##### DATA EXCERPT

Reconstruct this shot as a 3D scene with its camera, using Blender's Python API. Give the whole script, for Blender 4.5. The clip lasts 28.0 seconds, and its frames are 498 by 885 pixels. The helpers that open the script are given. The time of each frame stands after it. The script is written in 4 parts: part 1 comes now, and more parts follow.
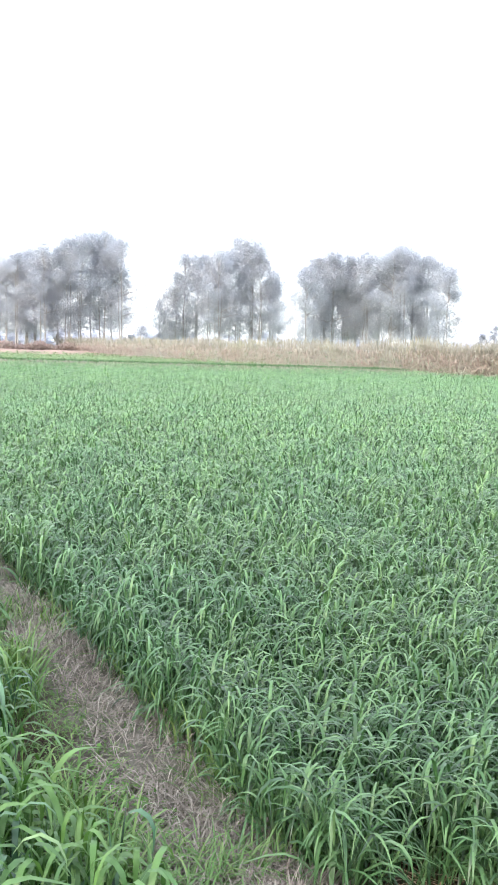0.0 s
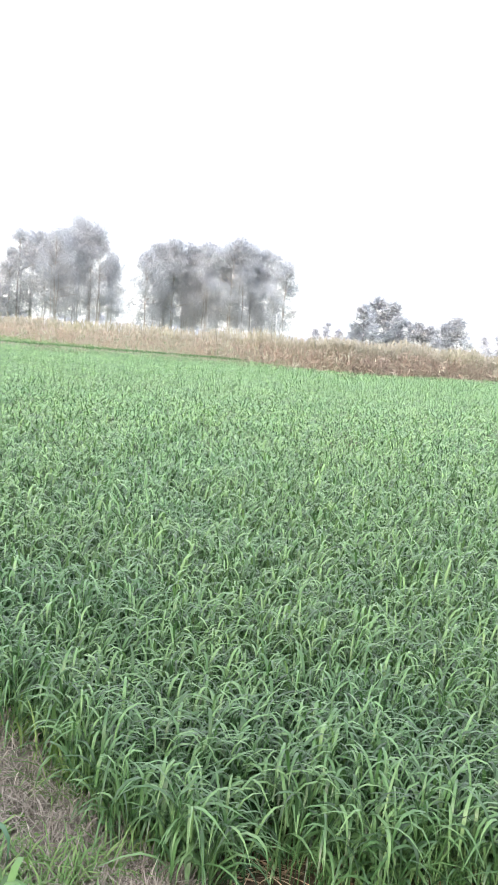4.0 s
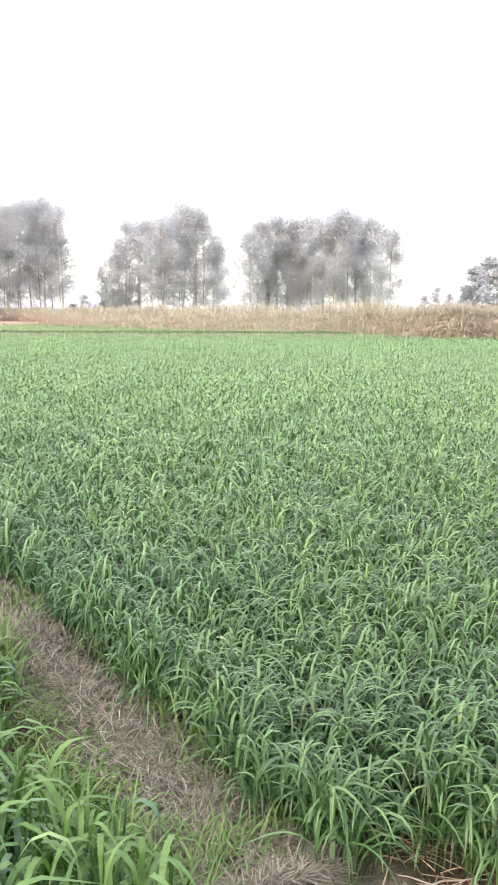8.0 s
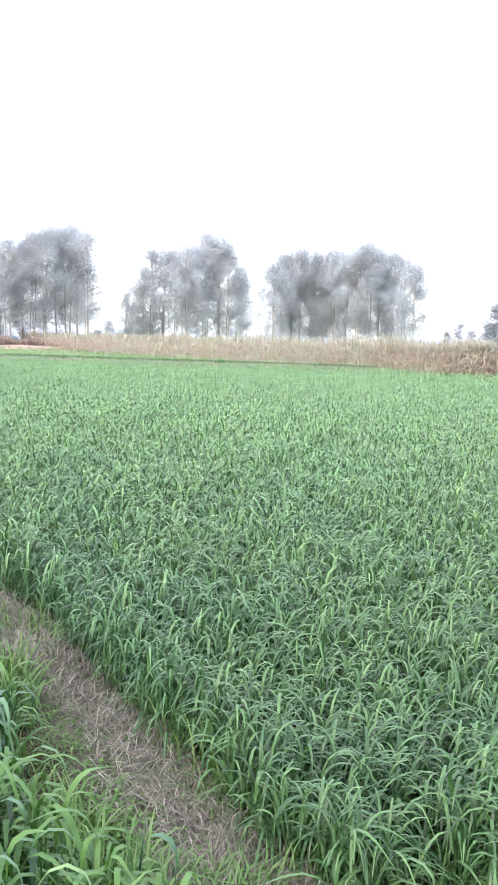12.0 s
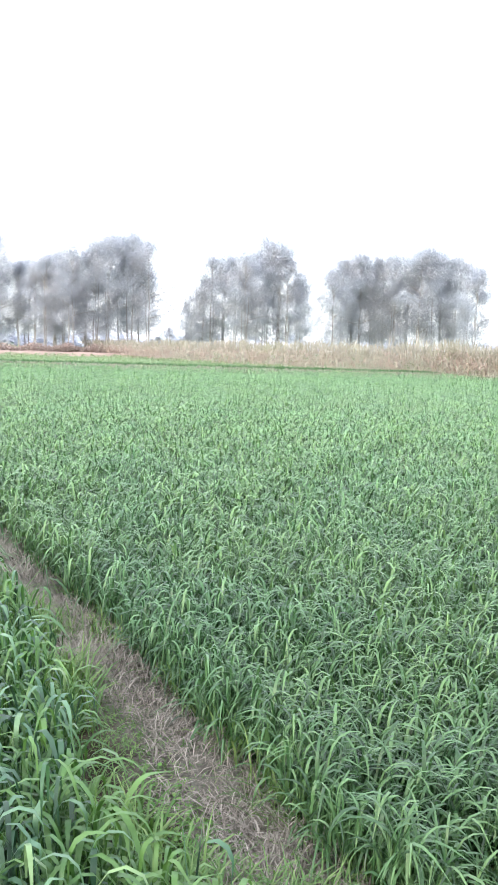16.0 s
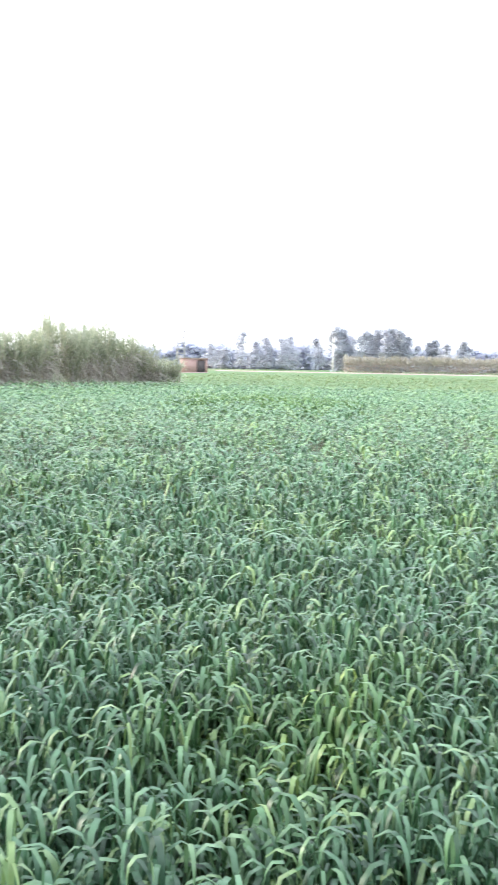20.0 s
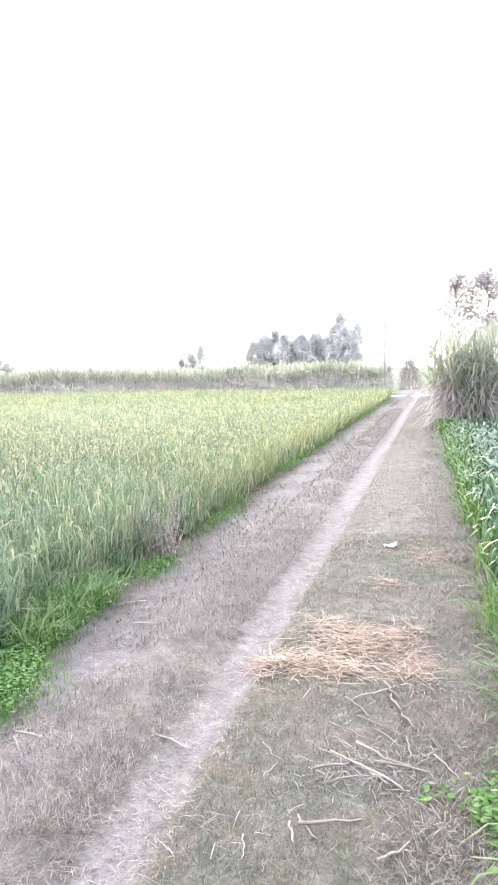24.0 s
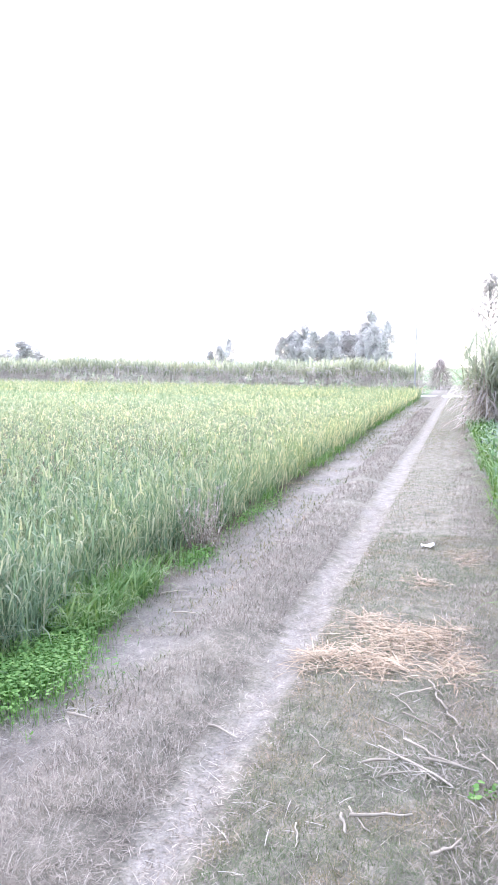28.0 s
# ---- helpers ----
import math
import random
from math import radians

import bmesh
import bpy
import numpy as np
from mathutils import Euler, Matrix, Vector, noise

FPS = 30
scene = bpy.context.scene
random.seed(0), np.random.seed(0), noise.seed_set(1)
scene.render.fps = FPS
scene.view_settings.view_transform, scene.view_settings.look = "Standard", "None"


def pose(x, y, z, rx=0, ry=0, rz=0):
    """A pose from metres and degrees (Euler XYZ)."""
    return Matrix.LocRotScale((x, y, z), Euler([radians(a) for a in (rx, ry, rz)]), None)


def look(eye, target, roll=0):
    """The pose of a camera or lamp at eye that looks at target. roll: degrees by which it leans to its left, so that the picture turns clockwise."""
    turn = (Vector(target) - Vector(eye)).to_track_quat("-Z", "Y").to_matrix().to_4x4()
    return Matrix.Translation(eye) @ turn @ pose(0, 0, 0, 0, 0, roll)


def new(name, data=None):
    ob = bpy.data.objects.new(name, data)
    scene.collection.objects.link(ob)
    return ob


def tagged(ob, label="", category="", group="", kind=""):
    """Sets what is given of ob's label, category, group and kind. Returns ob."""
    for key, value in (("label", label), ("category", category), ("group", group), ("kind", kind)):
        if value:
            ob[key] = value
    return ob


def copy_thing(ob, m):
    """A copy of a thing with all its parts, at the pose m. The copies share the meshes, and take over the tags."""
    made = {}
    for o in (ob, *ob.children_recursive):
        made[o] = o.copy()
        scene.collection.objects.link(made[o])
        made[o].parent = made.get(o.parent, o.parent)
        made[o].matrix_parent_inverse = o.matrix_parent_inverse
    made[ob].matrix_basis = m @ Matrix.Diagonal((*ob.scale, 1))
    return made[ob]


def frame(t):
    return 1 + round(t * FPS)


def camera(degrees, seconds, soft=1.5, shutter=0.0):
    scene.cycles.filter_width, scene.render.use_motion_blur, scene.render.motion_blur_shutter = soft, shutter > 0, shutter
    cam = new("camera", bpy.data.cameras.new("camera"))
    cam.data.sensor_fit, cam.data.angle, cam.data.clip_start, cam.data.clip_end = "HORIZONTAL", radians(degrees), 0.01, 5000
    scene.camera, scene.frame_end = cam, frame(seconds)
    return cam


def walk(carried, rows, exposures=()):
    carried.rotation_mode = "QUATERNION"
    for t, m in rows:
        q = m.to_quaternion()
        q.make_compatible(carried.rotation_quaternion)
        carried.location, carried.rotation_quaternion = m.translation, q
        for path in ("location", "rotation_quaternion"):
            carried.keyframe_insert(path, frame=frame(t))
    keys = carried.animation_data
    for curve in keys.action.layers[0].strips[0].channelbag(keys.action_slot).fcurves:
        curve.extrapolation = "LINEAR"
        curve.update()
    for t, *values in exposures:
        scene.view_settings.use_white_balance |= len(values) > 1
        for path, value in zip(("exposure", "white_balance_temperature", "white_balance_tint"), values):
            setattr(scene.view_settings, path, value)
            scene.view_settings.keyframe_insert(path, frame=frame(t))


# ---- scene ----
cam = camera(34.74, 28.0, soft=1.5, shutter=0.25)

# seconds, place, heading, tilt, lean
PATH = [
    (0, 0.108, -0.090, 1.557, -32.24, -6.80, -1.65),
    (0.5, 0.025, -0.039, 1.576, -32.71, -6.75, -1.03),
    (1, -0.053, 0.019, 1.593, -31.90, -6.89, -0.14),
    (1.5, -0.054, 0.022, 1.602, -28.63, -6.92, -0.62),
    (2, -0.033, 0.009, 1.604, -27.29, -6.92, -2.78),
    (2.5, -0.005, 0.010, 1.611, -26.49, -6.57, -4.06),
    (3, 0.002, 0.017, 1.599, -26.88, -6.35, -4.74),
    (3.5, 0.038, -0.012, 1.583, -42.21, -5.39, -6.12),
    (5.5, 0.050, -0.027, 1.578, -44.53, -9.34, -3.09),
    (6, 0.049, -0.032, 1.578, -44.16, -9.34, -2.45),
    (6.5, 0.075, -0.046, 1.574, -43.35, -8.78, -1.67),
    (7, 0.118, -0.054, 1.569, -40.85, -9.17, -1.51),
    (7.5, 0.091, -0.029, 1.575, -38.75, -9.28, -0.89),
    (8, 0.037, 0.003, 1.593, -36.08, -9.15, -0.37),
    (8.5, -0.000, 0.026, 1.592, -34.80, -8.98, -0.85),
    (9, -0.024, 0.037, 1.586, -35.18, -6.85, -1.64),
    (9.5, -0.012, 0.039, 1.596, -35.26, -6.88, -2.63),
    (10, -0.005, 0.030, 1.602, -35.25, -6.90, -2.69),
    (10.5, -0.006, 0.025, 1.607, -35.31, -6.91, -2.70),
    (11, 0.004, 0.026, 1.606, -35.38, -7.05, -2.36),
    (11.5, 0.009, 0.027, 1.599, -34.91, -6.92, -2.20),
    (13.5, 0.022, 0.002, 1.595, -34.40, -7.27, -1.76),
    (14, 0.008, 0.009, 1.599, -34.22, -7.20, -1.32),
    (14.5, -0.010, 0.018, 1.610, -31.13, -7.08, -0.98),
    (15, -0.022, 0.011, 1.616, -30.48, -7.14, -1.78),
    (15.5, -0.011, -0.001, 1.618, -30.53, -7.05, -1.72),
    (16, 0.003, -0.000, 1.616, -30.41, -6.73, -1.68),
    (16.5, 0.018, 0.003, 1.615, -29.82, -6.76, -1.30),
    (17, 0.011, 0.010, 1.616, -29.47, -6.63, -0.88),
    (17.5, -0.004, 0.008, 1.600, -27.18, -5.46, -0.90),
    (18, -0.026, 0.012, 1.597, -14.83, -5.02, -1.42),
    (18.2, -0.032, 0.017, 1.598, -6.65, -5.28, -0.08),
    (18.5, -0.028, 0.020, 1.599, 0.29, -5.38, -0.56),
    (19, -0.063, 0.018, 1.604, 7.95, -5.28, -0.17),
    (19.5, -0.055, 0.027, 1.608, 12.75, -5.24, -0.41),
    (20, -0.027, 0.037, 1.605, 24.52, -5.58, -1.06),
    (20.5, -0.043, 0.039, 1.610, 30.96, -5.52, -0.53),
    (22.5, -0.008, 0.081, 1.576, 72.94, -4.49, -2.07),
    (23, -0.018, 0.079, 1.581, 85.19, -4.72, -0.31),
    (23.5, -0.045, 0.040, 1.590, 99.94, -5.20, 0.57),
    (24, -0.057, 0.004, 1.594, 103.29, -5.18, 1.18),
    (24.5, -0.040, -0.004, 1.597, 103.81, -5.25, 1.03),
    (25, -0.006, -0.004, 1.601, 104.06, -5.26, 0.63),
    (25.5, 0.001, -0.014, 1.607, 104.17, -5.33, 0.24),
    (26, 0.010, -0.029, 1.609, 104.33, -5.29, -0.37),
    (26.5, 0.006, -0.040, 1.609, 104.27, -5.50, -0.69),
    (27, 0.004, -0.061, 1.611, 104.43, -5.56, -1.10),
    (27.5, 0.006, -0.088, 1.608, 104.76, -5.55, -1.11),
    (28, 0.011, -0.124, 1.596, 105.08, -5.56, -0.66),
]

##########

Copy every line of the data word for word, omitting the images.

Reconstruct this shot as a 3D scene with its camera, using Blender's Python API. Give the whole script, for Blender 4.5. The clip lasts 28.0 seconds, and its frames are 498 by 885 pixels. The helpers that open the script are given. The time of each frame stands after it. The script is written in 4 parts: part 1 comes now, and more parts follow.
0.0 s
4.0 s
8.0 s
12.0 s
16.0 s
20.0 s
24.0 s
28.0 s
# ---- helpers ----
import math
import random
from math import radians

import bmesh
import bpy
import numpy as np
from mathutils import Euler, Matrix, Vector, noise

FPS = 30
scene = bpy.context.scene
random.seed(0), np.random.seed(0), noise.seed_set(1)
scene.render.fps = FPS
scene.view_settings.view_transform, scene.view_settings.look = "Standard", "None"


def pose(x, y, z, rx=0, ry=0, rz=0):
    """A pose from metres and degrees (Euler XYZ)."""
    return Matrix.LocRotScale((x, y, z), Euler([radians(a) for a in (rx, ry, rz)]), None)


def look(eye, target, roll=0):
    """The pose of a camera or lamp at eye that looks at target. roll: degrees by which it leans to its left, so that the picture turns clockwise."""
    turn = (Vector(target) - Vector(eye)).to_track_quat("-Z", "Y").to_matrix().to_4x4()
    return Matrix.Translation(eye) @ turn @ pose(0, 0, 0, 0, 0, roll)


def new(name, data=None):
    ob = bpy.data.objects.new(name, data)
    scene.collection.objects.link(ob)
    return ob


def tagged(ob, label="", category="", group="", kind=""):
    """Sets what is given of ob's label, category, group and kind. Returns ob."""
    for key, value in (("label", label), ("category", category), ("group", group), ("kind", kind)):
        if value:
            ob[key] = value
    return ob


def copy_thing(ob, m):
    """A copy of a thing with all its parts, at the pose m. The copies share the meshes, and take over the tags."""
    made = {}
    for o in (ob, *ob.children_recursive):
        made[o] = o.copy()
        scene.collection.objects.link(made[o])
        made[o].parent = made.get(o.parent, o.parent)
        made[o].matrix_parent_inverse = o.matrix_parent_inverse
    made[ob].matrix_basis = m @ Matrix.Diagonal((*ob.scale, 1))
    return made[ob]


def frame(t):
    return 1 + round(t * FPS)


def camera(degrees, seconds, soft=1.5, shutter=0.0):
    scene.cycles.filter_width, scene.render.use_motion_blur, scene.render.motion_blur_shutter = soft, shutter > 0, shutter
    cam = new("camera", bpy.data.cameras.new("camera"))
    cam.data.sensor_fit, cam.data.angle, cam.data.clip_start, cam.data.clip_end = "HORIZONTAL", radians(degrees), 0.01, 5000
    scene.camera, scene.frame_end = cam, frame(seconds)
    return cam


def walk(carried, rows, exposures=()):
    carried.rotation_mode = "QUATERNION"
    for t, m in rows:
        q = m.to_quaternion()
        q.make_compatible(carried.rotation_quaternion)
        carried.location, carried.rotation_quaternion = m.translation, q
        for path in ("location", "rotation_quaternion"):
            carried.keyframe_insert(path, frame=frame(t))
    keys = carried.animation_data
    for curve in keys.action.layers[0].strips[0].channelbag(keys.action_slot).fcurves:
        curve.extrapolation = "LINEAR"
        curve.update()
    for t, *values in exposures:
        scene.view_settings.use_white_balance |= len(values) > 1
        for path, value in zip(("exposure", "white_balance_temperature", "white_balance_tint"), values):
            setattr(scene.view_settings, path, value)
            scene.view_settings.keyframe_insert(path, frame=frame(t))


# ---- scene ----
cam = camera(34.74, 28.0, soft=1.5, shutter=0.25)

# seconds, place, heading, tilt, lean
PATH = [
    (0, 0.108, -0.090, 1.557, -32.24, -6.80, -1.65),
    (0.5, 0.025, -0.039, 1.576, -32.71, -6.75, -1.03),
    (1, -0.053, 0.019, 1.593, -31.90, -6.89, -0.14),
    (1.5, -0.054, 0.022, 1.602, -28.63, -6.92, -0.62),
    (2, -0.033, 0.009, 1.604, -27.29, -6.92, -2.78),
    (2.5, -0.005, 0.010, 1.611, -26.49, -6.57, -4.06),
    (3, 0.002, 0.017, 1.599, -26.88, -6.35, -4.74),
    (3.5, 0.038, -0.012, 1.583, -42.21, -5.39, -6.12),
    (5.5, 0.050, -0.027, 1.578, -44.53, -9.34, -3.09),
    (6, 0.049, -0.032, 1.578, -44.16, -9.34, -2.45),
    (6.5, 0.075, -0.046, 1.574, -43.35, -8.78, -1.67),
    (7, 0.118, -0.054, 1.569, -40.85, -9.17, -1.51),
    (7.5, 0.091, -0.029, 1.575, -38.75, -9.28, -0.89),
    (8, 0.037, 0.003, 1.593, -36.08, -9.15, -0.37),
    (8.5, -0.000, 0.026, 1.592, -34.80, -8.98, -0.85),
    (9, -0.024, 0.037, 1.586, -35.18, -6.85, -1.64),
    (9.5, -0.012, 0.039, 1.596, -35.26, -6.88, -2.63),
    (10, -0.005, 0.030, 1.602, -35.25, -6.90, -2.69),
    (10.5, -0.006, 0.025, 1.607, -35.31, -6.91, -2.70),
    (11, 0.004, 0.026, 1.606, -35.38, -7.05, -2.36),
    (11.5, 0.009, 0.027, 1.599, -34.91, -6.92, -2.20),
    (13.5, 0.022, 0.002, 1.595, -34.40, -7.27, -1.76),
    (14, 0.008, 0.009, 1.599, -34.22, -7.20, -1.32),
    (14.5, -0.010, 0.018, 1.610, -31.13, -7.08, -0.98),
    (15, -0.022, 0.011, 1.616, -30.48, -7.14, -1.78),
    (15.5, -0.011, -0.001, 1.618, -30.53, -7.05, -1.72),
    (16, 0.003, -0.000, 1.616, -30.41, -6.73, -1.68),
    (16.5, 0.018, 0.003, 1.615, -29.82, -6.76, -1.30),
    (17, 0.011, 0.010, 1.616, -29.47, -6.63, -0.88),
    (17.5, -0.004, 0.008, 1.600, -27.18, -5.46, -0.90),
    (18, -0.026, 0.012, 1.597, -14.83, -5.02, -1.42),
    (18.2, -0.032, 0.017, 1.598, -6.65, -5.28, -0.08),
    (18.5, -0.028, 0.020, 1.599, 0.29, -5.38, -0.56),
    (19, -0.063, 0.018, 1.604, 7.95, -5.28, -0.17),
    (19.5, -0.055, 0.027, 1.608, 12.75, -5.24, -0.41),
    (20, -0.027, 0.037, 1.605, 24.52, -5.58, -1.06),
    (20.5, -0.043, 0.039, 1.610, 30.96, -5.52, -0.53),
    (22.5, -0.008, 0.081, 1.576, 72.94, -4.49, -2.07),
    (23, -0.018, 0.079, 1.581, 85.19, -4.72, -0.31),
    (23.5, -0.045, 0.040, 1.590, 99.94, -5.20, 0.57),
    (24, -0.057, 0.004, 1.594, 103.29, -5.18, 1.18),
    (24.5, -0.040, -0.004, 1.597, 103.81, -5.25, 1.03),
    (25, -0.006, -0.004, 1.601, 104.06, -5.26, 0.63),
    (25.5, 0.001, -0.014, 1.607, 104.17, -5.33, 0.24),
    (26, 0.010, -0.029, 1.609, 104.33, -5.29, -0.37),
    (26.5, 0.006, -0.040, 1.609, 104.27, -5.50, -0.69),
    (27, 0.004, -0.061, 1.611, 104.43, -5.56, -1.10),
    (27.5, 0.006, -0.088, 1.608, 104.76, -5.55, -1.11),
    (28, 0.011, -0.124, 1.596, 105.08, -5.56, -0.66),
]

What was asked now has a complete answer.